DATA EXTRACT —
+++

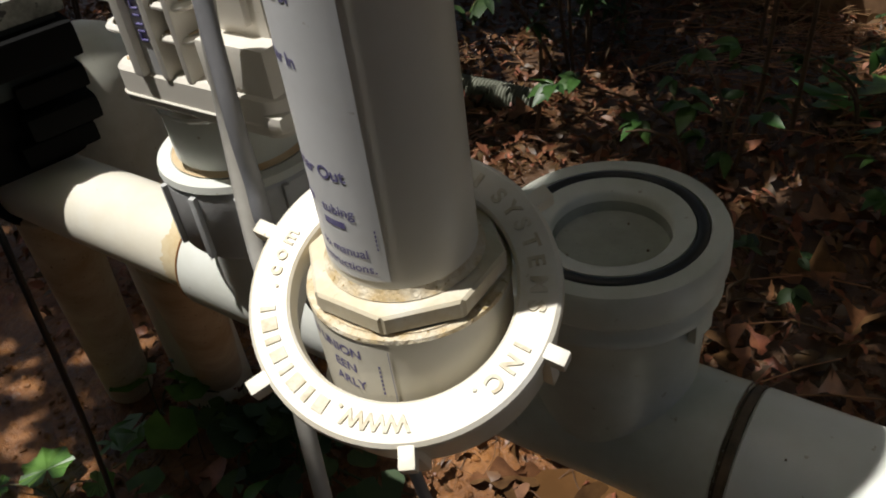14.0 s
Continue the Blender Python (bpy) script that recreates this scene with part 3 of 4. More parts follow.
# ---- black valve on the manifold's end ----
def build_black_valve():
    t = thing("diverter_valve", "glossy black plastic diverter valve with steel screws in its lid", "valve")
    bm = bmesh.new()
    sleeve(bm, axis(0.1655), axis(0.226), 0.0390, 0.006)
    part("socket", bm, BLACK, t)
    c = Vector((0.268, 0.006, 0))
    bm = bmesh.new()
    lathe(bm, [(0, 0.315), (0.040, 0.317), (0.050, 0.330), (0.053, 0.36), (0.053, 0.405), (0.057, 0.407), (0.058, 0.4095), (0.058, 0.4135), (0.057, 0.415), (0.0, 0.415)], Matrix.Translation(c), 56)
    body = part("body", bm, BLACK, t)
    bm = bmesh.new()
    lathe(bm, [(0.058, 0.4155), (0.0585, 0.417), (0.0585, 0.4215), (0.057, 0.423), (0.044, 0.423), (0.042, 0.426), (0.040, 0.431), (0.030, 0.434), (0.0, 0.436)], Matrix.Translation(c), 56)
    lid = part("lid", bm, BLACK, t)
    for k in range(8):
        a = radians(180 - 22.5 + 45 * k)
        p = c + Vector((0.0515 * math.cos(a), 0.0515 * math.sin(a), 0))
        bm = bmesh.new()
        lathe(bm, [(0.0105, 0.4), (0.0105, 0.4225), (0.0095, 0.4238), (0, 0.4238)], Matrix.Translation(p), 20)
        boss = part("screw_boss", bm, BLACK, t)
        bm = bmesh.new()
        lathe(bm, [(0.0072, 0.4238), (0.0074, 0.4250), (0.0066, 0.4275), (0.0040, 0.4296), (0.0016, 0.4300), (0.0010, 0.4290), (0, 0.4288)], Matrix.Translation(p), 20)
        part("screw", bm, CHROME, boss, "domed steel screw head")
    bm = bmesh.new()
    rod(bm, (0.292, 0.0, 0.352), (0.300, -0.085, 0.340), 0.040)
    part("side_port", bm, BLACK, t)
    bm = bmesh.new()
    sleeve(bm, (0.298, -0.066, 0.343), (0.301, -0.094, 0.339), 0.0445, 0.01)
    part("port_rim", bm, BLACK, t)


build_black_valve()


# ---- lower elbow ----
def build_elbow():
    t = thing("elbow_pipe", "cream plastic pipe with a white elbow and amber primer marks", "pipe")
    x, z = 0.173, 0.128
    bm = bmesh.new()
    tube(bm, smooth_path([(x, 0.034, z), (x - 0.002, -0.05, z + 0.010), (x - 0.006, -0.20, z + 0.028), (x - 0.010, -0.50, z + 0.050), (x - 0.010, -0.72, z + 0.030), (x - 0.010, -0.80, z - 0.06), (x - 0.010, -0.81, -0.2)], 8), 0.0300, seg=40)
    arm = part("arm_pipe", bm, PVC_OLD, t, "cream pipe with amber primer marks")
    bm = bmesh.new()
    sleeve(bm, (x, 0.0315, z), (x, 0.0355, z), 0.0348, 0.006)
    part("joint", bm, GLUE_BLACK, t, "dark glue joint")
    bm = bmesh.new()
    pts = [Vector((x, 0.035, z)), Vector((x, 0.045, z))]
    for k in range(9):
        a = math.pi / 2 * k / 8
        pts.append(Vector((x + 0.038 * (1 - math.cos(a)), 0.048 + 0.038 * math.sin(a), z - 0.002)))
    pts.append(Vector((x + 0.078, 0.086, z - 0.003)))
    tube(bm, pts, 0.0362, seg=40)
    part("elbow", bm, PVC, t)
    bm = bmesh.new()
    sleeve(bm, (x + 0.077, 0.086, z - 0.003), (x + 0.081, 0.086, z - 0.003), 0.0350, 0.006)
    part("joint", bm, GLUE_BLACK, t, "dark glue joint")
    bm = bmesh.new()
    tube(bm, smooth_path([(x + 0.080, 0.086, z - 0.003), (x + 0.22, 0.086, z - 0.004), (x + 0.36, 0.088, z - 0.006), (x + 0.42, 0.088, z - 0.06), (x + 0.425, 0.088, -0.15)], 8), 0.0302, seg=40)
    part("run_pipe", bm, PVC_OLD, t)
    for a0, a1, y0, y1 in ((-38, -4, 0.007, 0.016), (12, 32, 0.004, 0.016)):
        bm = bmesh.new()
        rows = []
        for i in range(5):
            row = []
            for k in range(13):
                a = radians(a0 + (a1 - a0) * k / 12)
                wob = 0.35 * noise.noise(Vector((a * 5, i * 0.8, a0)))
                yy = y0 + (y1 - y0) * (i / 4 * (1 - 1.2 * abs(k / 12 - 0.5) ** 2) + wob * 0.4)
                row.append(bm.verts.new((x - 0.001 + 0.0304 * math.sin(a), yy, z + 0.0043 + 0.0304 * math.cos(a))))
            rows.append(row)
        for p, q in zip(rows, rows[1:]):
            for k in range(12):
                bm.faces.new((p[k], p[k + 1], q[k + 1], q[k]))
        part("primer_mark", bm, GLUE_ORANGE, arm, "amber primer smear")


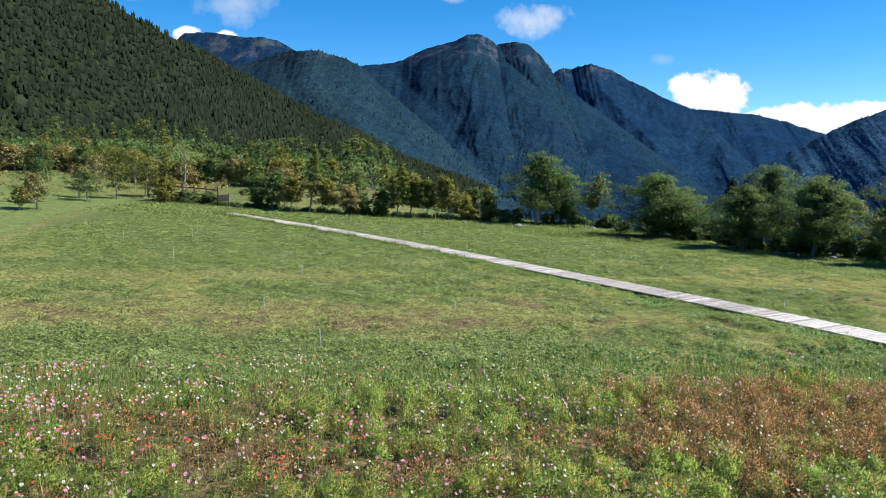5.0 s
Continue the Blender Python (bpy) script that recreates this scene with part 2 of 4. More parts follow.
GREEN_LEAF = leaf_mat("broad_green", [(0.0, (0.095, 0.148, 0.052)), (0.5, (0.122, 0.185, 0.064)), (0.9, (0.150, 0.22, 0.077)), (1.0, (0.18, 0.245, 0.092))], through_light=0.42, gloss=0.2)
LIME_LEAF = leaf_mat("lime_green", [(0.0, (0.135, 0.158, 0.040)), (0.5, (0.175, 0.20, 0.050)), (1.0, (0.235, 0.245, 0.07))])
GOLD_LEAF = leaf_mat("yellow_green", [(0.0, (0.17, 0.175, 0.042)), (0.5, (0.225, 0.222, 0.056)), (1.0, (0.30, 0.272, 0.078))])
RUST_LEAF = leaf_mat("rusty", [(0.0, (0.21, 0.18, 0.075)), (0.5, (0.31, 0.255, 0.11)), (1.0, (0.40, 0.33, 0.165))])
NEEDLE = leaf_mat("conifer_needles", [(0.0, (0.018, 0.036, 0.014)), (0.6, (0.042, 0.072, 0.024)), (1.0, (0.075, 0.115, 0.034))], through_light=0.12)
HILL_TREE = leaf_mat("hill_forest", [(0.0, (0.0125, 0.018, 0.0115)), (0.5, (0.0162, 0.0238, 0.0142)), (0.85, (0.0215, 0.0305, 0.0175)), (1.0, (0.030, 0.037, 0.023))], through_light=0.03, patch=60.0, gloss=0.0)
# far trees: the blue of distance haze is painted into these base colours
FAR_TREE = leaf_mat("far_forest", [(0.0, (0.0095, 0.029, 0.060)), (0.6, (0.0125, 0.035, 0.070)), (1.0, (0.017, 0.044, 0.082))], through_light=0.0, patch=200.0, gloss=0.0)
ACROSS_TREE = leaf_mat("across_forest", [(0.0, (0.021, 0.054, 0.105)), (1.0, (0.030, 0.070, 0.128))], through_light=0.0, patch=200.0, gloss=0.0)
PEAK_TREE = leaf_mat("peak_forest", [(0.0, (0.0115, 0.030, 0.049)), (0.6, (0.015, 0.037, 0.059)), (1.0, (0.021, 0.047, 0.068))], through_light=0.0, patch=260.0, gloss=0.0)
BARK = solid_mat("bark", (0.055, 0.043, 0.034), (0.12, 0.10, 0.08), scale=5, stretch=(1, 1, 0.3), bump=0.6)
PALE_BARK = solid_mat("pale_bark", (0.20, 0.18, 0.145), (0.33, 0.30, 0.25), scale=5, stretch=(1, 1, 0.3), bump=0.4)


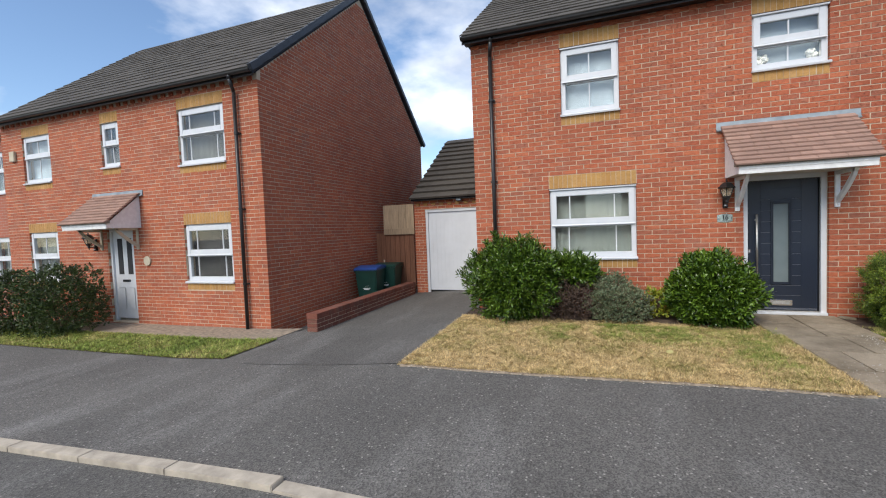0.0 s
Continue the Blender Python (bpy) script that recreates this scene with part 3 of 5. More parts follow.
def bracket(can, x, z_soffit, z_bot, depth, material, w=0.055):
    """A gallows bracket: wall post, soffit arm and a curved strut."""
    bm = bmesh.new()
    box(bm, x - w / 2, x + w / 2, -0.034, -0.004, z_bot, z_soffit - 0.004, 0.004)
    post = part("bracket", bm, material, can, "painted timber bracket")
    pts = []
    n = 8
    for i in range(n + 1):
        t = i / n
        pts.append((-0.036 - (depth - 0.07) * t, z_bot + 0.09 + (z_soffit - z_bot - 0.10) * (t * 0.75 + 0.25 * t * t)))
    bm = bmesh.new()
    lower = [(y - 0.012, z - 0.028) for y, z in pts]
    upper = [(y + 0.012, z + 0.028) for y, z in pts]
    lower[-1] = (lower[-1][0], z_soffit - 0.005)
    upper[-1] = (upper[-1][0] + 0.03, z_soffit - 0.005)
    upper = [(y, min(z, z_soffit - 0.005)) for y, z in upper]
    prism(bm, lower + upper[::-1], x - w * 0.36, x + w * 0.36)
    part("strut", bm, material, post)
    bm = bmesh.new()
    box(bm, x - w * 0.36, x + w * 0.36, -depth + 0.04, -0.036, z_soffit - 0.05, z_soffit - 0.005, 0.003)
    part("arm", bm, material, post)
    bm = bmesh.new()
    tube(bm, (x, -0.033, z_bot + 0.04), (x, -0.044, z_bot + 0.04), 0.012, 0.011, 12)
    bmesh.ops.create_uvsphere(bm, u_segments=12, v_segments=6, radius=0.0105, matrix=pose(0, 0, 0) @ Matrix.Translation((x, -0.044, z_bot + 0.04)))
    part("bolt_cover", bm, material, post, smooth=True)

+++

SET TASK — Set down, word for word, every line from the line that holds "5. More parts follow." to the end of the entries above, including both ends.

IN RESPONSE —
Continue the Blender Python (bpy) script that recreates this scene with part 3 of 5. More parts follow.
def bracket(can, x, z_soffit, z_bot, depth, material, w=0.055):
    """A gallows bracket: wall post, soffit arm and a curved strut."""
    bm = bmesh.new()
    box(bm, x - w / 2, x + w / 2, -0.034, -0.004, z_bot, z_soffit - 0.004, 0.004)
    post = part("bracket", bm, material, can, "painted timber bracket")
    pts = []
    n = 8
    for i in range(n + 1):
        t = i / n
        pts.append((-0.036 - (depth - 0.07) * t, z_bot + 0.09 + (z_soffit - z_bot - 0.10) * (t * 0.75 + 0.25 * t * t)))
    bm = bmesh.new()
    lower = [(y - 0.012, z - 0.028) for y, z in pts]
    upper = [(y + 0.012, z + 0.028) for y, z in pts]
    lower[-1] = (lower[-1][0], z_soffit - 0.005)
    upper[-1] = (upper[-1][0] + 0.03, z_soffit - 0.005)
    upper = [(y, min(z, z_soffit - 0.005)) for y, z in upper]
    prism(bm, lower + upper[::-1], x - w * 0.36, x + w * 0.36)
    part("strut", bm, material, post)
    bm = bmesh.new()
    box(bm, x - w * 0.36, x + w * 0.36, -depth + 0.04, -0.036, z_soffit - 0.05, z_soffit - 0.005, 0.003)
    part("arm", bm, material, post)
    bm = bmesh.new()
    tube(bm, (x, -0.033, z_bot + 0.04), (x, -0.044, z_bot + 0.04), 0.012, 0.011, 12)
    bmesh.ops.create_uvsphere(bm, u_segments=12, v_segments=6, radius=0.0105, matrix=pose(0, 0, 0) @ Matrix.Translation((x, -0.044, z_bot + 0.04)))
    part("bolt_cover", bm, material, post, smooth=True)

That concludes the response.